(WHAT THE TASK ASKS): Your task is to print all of the material verbatim.

(Clips as scene scripts)
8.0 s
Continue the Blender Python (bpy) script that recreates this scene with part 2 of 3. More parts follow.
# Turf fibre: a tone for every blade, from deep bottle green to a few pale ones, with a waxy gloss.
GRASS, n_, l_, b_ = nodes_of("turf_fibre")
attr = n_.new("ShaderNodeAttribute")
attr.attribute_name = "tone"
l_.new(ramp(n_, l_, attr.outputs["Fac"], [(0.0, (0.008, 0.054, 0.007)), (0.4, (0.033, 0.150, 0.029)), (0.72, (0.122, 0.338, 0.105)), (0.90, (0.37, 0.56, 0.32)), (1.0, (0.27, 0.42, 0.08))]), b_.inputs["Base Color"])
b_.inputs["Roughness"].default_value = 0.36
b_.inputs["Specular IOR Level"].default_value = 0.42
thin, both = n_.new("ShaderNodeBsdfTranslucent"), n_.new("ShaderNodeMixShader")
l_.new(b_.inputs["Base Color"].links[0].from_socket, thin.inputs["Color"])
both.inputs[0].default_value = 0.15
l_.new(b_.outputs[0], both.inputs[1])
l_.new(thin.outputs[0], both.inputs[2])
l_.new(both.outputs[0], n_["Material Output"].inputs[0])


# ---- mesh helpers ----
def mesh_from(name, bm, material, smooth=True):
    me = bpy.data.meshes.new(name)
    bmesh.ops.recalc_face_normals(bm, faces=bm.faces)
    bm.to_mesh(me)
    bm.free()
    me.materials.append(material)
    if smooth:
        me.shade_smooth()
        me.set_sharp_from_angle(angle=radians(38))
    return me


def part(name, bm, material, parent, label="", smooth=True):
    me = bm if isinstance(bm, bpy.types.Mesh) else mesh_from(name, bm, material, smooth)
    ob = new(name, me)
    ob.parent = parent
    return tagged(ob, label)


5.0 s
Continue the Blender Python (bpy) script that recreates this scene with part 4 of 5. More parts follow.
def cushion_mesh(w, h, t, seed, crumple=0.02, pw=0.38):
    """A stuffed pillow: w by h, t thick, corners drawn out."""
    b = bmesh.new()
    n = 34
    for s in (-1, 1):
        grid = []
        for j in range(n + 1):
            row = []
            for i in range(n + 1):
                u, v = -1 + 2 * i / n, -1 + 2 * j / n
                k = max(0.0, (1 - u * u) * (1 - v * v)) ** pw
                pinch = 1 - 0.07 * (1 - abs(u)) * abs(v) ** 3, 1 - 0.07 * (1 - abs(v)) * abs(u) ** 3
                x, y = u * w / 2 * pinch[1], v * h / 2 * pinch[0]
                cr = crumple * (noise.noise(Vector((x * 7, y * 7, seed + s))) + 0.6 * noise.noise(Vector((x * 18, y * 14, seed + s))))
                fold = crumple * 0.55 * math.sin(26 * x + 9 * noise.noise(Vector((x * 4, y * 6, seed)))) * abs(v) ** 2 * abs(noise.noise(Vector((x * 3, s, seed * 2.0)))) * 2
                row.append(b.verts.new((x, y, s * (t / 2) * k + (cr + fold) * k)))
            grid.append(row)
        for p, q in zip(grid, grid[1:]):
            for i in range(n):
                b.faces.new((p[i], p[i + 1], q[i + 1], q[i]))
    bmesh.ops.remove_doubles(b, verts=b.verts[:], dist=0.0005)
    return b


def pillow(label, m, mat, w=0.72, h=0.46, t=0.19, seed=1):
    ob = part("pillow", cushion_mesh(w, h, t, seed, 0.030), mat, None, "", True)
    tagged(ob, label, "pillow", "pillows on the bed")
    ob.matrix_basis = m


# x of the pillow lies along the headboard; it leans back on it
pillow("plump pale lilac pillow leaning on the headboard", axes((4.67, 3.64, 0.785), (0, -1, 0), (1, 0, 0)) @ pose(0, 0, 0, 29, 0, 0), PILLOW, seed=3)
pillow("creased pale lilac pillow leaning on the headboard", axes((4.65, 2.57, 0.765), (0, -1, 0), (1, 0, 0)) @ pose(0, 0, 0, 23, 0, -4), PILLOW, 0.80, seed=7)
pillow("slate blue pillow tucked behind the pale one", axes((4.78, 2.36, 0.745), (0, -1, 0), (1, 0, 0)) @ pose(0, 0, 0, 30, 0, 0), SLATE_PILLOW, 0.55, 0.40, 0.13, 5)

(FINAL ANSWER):
8.0 s
Continue the Blender Python (bpy) script that recreates this scene with part 2 of 3. More parts follow.
# Turf fibre: a tone for every blade, from deep bottle green to a few pale ones, with a waxy gloss.
GRASS, n_, l_, b_ = nodes_of("turf_fibre")
attr = n_.new("ShaderNodeAttribute")
attr.attribute_name = "tone"
l_.new(ramp(n_, l_, attr.outputs["Fac"], [(0.0, (0.008, 0.054, 0.007)), (0.4, (0.033, 0.150, 0.029)), (0.72, (0.122, 0.338, 0.105)), (0.90, (0.37, 0.56, 0.32)), (1.0, (0.27, 0.42, 0.08))]), b_.inputs["Base Color"])
b_.inputs["Roughness"].default_value = 0.36
b_.inputs["Specular IOR Level"].default_value = 0.42
thin, both = n_.new("ShaderNodeBsdfTranslucent"), n_.new("ShaderNodeMixShader")
l_.new(b_.inputs["Base Color"].links[0].from_socket, thin.inputs["Color"])
both.inputs[0].default_value = 0.15
l_.new(b_.outputs[0], both.inputs[1])
l_.new(thin.outputs[0], both.inputs[2])
l_.new(both.outputs[0], n_["Material Output"].inputs[0])


# ---- mesh helpers ----
def mesh_from(name, bm, material, smooth=True):
    me = bpy.data.meshes.new(name)
    bmesh.ops.recalc_face_normals(bm, faces=bm.faces)
    bm.to_mesh(me)
    bm.free()
    me.materials.append(material)
    if smooth:
        me.shade_smooth()
        me.set_sharp_from_angle(angle=radians(38))
    return me


def part(name, bm, material, parent, label="", smooth=True):
    me = bm if isinstance(bm, bpy.types.Mesh) else mesh_from(name, bm, material, smooth)
    ob = new(name, me)
    ob.parent = parent
    return tagged(ob, label)


5.0 s
Continue the Blender Python (bpy) script that recreates this scene with part 4 of 5. More parts follow.
def cushion_mesh(w, h, t, seed, crumple=0.02, pw=0.38):
    """A stuffed pillow: w by h, t thick, corners drawn out."""
    b = bmesh.new()
    n = 34
    for s in (-1, 1):
        grid = []
        for j in range(n + 1):
            row = []
            for i in range(n + 1):
                u, v = -1 + 2 * i / n, -1 + 2 * j / n
                k = max(0.0, (1 - u * u) * (1 - v * v)) ** pw
                pinch = 1 - 0.07 * (1 - abs(u)) * abs(v) ** 3, 1 - 0.07 * (1 - abs(v)) * abs(u) ** 3
                x, y = u * w / 2 * pinch[1], v * h / 2 * pinch[0]
                cr = crumple * (noise.noise(Vector((x * 7, y * 7, seed + s))) + 0.6 * noise.noise(Vector((x * 18, y * 14, seed + s))))
                fold = crumple * 0.55 * math.sin(26 * x + 9 * noise.noise(Vector((x * 4, y * 6, seed)))) * abs(v) ** 2 * abs(noise.noise(Vector((x * 3, s, seed * 2.0)))) * 2
                row.append(b.verts.new((x, y, s * (t / 2) * k + (cr + fold) * k)))
            grid.append(row)
        for p, q in zip(grid, grid[1:]):
            for i in range(n):
                b.faces.new((p[i], p[i + 1], q[i + 1], q[i]))
    bmesh.ops.remove_doubles(b, verts=b.verts[:], dist=0.0005)
    return b


def pillow(label, m, mat, w=0.72, h=0.46, t=0.19, seed=1):
    ob = part("pillow", cushion_mesh(w, h, t, seed, 0.030), mat, None, "", True)
    tagged(ob, label, "pillow", "pillows on the bed")
    ob.matrix_basis = m


# x of the pillow lies along the headboard; it leans back on it
pillow("plump pale lilac pillow leaning on the headboard", axes((4.67, 3.64, 0.785), (0, -1, 0), (1, 0, 0)) @ pose(0, 0, 0, 29, 0, 0), PILLOW, seed=3)
pillow("creased pale lilac pillow leaning on the headboard", axes((4.65, 2.57, 0.765), (0, -1, 0), (1, 0, 0)) @ pose(0, 0, 0, 23, 0, -4), PILLOW, 0.80, seed=7)
pillow("slate blue pillow tucked behind the pale one", axes((4.78, 2.36, 0.745), (0, -1, 0), (1, 0, 0)) @ pose(0, 0, 0, 30, 0, 0), SLATE_PILLOW, 0.55, 0.40, 0.13, 5)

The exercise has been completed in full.